- Provided material

┌──

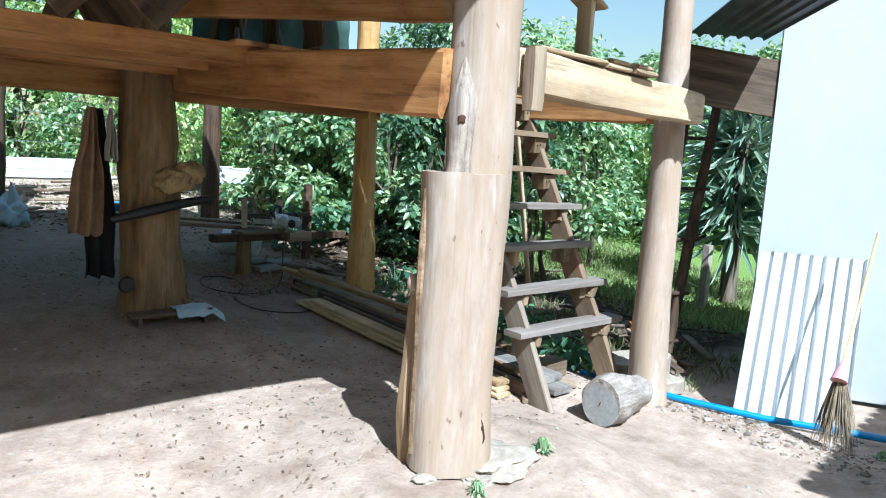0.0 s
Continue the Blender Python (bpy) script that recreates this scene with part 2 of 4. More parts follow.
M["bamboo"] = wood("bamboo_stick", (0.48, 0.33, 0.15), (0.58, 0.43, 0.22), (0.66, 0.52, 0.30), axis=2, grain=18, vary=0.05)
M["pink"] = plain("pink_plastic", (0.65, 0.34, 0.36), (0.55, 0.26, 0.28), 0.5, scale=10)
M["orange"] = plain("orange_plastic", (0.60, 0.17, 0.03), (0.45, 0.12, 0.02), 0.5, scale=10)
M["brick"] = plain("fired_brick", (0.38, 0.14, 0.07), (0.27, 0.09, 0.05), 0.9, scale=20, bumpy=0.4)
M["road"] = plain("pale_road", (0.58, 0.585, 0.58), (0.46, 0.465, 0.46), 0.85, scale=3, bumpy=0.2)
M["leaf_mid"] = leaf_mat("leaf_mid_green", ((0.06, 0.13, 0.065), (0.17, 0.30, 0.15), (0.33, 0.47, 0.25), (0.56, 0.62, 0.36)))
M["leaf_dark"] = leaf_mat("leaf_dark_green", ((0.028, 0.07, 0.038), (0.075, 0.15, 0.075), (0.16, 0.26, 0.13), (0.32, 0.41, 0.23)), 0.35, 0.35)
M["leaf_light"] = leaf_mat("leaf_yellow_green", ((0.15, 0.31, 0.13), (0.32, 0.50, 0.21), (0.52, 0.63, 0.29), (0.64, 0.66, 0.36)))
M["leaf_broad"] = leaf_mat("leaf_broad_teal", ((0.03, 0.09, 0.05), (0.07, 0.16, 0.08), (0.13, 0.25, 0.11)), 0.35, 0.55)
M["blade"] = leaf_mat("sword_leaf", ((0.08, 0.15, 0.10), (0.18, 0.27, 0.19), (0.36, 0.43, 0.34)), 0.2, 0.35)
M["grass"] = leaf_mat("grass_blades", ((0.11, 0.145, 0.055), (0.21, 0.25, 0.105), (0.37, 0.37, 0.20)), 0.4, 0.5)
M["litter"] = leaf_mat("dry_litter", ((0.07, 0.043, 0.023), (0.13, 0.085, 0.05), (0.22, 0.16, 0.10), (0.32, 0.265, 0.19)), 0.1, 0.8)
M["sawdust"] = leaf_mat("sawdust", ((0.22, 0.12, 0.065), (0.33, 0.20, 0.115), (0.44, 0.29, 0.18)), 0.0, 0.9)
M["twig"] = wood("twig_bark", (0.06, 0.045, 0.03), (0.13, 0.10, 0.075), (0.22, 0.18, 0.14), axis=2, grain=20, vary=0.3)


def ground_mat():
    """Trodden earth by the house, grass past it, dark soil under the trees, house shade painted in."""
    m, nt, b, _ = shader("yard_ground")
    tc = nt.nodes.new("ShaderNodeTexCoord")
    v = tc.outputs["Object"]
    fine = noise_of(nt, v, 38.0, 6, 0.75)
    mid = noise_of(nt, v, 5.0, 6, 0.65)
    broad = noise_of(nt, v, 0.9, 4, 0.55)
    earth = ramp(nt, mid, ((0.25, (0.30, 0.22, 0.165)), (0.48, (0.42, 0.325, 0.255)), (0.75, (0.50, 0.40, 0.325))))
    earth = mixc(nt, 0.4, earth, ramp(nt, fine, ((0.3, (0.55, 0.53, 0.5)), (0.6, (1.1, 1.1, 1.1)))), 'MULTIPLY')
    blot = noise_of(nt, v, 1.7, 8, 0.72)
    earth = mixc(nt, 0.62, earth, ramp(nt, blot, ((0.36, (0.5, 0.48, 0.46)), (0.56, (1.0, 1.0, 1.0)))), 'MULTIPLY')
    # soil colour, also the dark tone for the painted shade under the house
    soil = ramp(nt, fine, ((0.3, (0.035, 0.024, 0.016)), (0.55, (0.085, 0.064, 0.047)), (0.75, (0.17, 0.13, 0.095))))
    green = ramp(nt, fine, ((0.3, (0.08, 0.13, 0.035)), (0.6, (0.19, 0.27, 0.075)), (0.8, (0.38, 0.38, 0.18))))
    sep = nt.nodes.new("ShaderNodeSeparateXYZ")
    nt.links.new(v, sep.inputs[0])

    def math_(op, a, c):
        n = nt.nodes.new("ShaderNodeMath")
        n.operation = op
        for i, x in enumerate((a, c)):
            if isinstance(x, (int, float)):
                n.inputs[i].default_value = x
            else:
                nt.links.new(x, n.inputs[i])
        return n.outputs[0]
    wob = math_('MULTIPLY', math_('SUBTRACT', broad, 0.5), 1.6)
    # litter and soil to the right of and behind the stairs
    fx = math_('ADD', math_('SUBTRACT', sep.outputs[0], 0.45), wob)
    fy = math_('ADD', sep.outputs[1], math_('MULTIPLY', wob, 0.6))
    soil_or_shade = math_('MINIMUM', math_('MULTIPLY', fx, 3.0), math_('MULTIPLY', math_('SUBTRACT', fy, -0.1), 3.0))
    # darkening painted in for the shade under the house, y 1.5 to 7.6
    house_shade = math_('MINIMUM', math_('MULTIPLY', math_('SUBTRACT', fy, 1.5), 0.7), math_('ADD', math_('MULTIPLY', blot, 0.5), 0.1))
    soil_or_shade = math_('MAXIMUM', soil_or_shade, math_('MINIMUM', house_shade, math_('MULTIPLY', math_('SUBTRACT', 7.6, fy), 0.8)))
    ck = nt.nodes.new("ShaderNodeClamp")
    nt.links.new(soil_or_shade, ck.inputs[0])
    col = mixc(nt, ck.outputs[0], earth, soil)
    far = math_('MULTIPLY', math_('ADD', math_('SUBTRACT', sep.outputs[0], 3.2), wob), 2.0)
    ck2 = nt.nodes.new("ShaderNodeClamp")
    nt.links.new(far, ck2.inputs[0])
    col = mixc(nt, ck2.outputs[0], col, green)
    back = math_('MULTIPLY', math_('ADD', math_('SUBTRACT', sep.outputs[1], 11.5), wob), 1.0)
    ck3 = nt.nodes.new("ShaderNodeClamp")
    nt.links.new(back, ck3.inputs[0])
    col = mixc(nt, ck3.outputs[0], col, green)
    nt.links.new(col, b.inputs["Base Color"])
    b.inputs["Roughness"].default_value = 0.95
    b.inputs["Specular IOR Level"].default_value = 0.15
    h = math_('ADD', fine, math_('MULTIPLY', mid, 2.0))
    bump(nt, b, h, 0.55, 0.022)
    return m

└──
┌──

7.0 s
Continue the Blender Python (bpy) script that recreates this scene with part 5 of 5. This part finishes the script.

└──
┌──

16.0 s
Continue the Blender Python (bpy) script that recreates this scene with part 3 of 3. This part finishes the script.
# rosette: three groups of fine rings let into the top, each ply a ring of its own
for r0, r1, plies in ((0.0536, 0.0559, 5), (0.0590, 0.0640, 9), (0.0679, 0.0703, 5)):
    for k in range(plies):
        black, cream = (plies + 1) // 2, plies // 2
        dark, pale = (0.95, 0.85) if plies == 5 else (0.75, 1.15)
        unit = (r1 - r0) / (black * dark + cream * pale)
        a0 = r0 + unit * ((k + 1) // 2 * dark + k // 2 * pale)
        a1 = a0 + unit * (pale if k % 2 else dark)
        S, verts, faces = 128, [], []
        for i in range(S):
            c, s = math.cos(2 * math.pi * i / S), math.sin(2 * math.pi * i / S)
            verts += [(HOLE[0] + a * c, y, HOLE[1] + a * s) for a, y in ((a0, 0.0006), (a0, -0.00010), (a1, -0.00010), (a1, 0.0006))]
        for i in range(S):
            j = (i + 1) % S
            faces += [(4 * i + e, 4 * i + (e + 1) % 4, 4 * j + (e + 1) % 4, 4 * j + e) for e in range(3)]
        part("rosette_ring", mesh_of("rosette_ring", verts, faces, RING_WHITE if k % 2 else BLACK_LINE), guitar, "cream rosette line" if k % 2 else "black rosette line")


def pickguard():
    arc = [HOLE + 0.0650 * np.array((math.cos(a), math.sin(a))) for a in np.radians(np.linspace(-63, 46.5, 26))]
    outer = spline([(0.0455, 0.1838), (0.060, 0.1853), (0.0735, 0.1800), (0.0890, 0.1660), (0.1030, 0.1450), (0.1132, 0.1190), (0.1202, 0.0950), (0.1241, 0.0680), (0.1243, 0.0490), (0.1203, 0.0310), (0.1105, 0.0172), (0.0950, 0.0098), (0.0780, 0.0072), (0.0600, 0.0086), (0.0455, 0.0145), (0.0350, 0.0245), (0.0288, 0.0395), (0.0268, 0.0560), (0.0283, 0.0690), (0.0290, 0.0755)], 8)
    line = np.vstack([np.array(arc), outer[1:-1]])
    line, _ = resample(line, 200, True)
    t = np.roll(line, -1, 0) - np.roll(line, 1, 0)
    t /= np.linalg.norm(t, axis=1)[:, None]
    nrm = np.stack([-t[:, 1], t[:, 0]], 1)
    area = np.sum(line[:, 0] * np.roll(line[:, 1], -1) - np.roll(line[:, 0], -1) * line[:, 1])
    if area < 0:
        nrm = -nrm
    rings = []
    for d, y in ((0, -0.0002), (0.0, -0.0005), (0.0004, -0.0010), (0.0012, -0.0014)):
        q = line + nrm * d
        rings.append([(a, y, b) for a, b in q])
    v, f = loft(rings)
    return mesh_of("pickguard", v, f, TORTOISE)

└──

- Exercise aim
Begin at the line that has "More parts follow.", stop after the line that has "axis=2, grain=20, vary=0.3)", and repeat exactly those lines, nothing more.

- Full response
Continue the Blender Python (bpy) script that recreates this scene with part 2 of 4. More parts follow.
M["bamboo"] = wood("bamboo_stick", (0.48, 0.33, 0.15), (0.58, 0.43, 0.22), (0.66, 0.52, 0.30), axis=2, grain=18, vary=0.05)
M["pink"] = plain("pink_plastic", (0.65, 0.34, 0.36), (0.55, 0.26, 0.28), 0.5, scale=10)
M["orange"] = plain("orange_plastic", (0.60, 0.17, 0.03), (0.45, 0.12, 0.02), 0.5, scale=10)
M["brick"] = plain("fired_brick", (0.38, 0.14, 0.07), (0.27, 0.09, 0.05), 0.9, scale=20, bumpy=0.4)
M["road"] = plain("pale_road", (0.58, 0.585, 0.58), (0.46, 0.465, 0.46), 0.85, scale=3, bumpy=0.2)
M["leaf_mid"] = leaf_mat("leaf_mid_green", ((0.06, 0.13, 0.065), (0.17, 0.30, 0.15), (0.33, 0.47, 0.25), (0.56, 0.62, 0.36)))
M["leaf_dark"] = leaf_mat("leaf_dark_green", ((0.028, 0.07, 0.038), (0.075, 0.15, 0.075), (0.16, 0.26, 0.13), (0.32, 0.41, 0.23)), 0.35, 0.35)
M["leaf_light"] = leaf_mat("leaf_yellow_green", ((0.15, 0.31, 0.13), (0.32, 0.50, 0.21), (0.52, 0.63, 0.29), (0.64, 0.66, 0.36)))
M["leaf_broad"] = leaf_mat("leaf_broad_teal", ((0.03, 0.09, 0.05), (0.07, 0.16, 0.08), (0.13, 0.25, 0.11)), 0.35, 0.55)
M["blade"] = leaf_mat("sword_leaf", ((0.08, 0.15, 0.10), (0.18, 0.27, 0.19), (0.36, 0.43, 0.34)), 0.2, 0.35)
M["grass"] = leaf_mat("grass_blades", ((0.11, 0.145, 0.055), (0.21, 0.25, 0.105), (0.37, 0.37, 0.20)), 0.4, 0.5)
M["litter"] = leaf_mat("dry_litter", ((0.07, 0.043, 0.023), (0.13, 0.085, 0.05), (0.22, 0.16, 0.10), (0.32, 0.265, 0.19)), 0.1, 0.8)
M["sawdust"] = leaf_mat("sawdust", ((0.22, 0.12, 0.065), (0.33, 0.20, 0.115), (0.44, 0.29, 0.18)), 0.0, 0.9)
M["twig"] = wood("twig_bark", (0.06, 0.045, 0.03), (0.13, 0.10, 0.075), (0.22, 0.18, 0.14), axis=2, grain=20, vary=0.3)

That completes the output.